#### EXERCISE REQUIREMENTS:
Copy exactly the lines from the beginning of the data down to and including the line holding "12), PAINT, roof)", without any pictures.

>>>

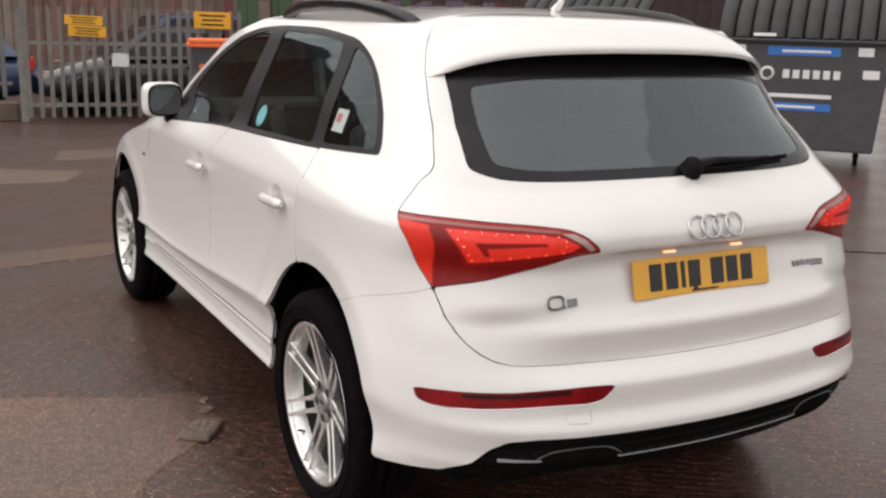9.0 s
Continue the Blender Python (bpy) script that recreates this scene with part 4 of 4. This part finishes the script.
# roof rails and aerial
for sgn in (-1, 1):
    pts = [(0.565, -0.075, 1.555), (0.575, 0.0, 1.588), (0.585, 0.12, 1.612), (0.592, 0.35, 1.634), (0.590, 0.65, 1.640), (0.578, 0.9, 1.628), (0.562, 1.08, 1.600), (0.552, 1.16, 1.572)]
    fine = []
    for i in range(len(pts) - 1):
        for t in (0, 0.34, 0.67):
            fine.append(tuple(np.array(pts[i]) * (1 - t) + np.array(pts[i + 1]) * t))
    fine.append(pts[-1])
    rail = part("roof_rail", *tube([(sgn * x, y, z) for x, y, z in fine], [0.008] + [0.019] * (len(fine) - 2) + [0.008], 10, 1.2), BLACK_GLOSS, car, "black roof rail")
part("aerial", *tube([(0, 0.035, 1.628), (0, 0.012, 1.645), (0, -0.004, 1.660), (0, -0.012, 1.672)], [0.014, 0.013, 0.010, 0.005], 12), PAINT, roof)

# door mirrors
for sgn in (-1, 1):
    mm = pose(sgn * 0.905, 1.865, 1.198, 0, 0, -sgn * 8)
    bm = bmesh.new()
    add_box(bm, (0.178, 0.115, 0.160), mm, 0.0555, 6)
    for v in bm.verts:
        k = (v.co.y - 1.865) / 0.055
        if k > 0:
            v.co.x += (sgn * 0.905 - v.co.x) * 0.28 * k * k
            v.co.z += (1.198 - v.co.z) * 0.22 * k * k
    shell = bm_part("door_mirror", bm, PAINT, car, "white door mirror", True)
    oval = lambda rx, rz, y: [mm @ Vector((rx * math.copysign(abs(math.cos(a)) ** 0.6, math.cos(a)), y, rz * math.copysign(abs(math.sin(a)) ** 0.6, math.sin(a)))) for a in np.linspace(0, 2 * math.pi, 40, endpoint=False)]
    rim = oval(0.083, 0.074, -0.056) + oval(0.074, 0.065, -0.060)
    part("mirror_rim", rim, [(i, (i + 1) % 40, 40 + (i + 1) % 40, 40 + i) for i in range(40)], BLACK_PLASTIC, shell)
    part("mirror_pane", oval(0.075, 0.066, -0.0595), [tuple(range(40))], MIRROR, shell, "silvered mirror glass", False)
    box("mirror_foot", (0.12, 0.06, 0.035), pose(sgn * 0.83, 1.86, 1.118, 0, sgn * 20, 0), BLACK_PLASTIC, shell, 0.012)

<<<

#### REPLY TO THE TASK:
9.0 s
Continue the Blender Python (bpy) script that recreates this scene with part 4 of 4. This part finishes the script.
# roof rails and aerial
for sgn in (-1, 1):
    pts = [(0.565, -0.075, 1.555), (0.575, 0.0, 1.588), (0.585, 0.12, 1.612), (0.592, 0.35, 1.634), (0.590, 0.65, 1.640), (0.578, 0.9, 1.628), (0.562, 1.08, 1.600), (0.552, 1.16, 1.572)]
    fine = []
    for i in range(len(pts) - 1):
        for t in (0, 0.34, 0.67):
            fine.append(tuple(np.array(pts[i]) * (1 - t) + np.array(pts[i + 1]) * t))
    fine.append(pts[-1])
    rail = part("roof_rail", *tube([(sgn * x, y, z) for x, y, z in fine], [0.008] + [0.019] * (len(fine) - 2) + [0.008], 10, 1.2), BLACK_GLOSS, car, "black roof rail")
part("aerial", *tube([(0, 0.035, 1.628), (0, 0.012, 1.645), (0, -0.004, 1.660), (0, -0.012, 1.672)], [0.014, 0.013, 0.010, 0.005], 12), PAINT, roof)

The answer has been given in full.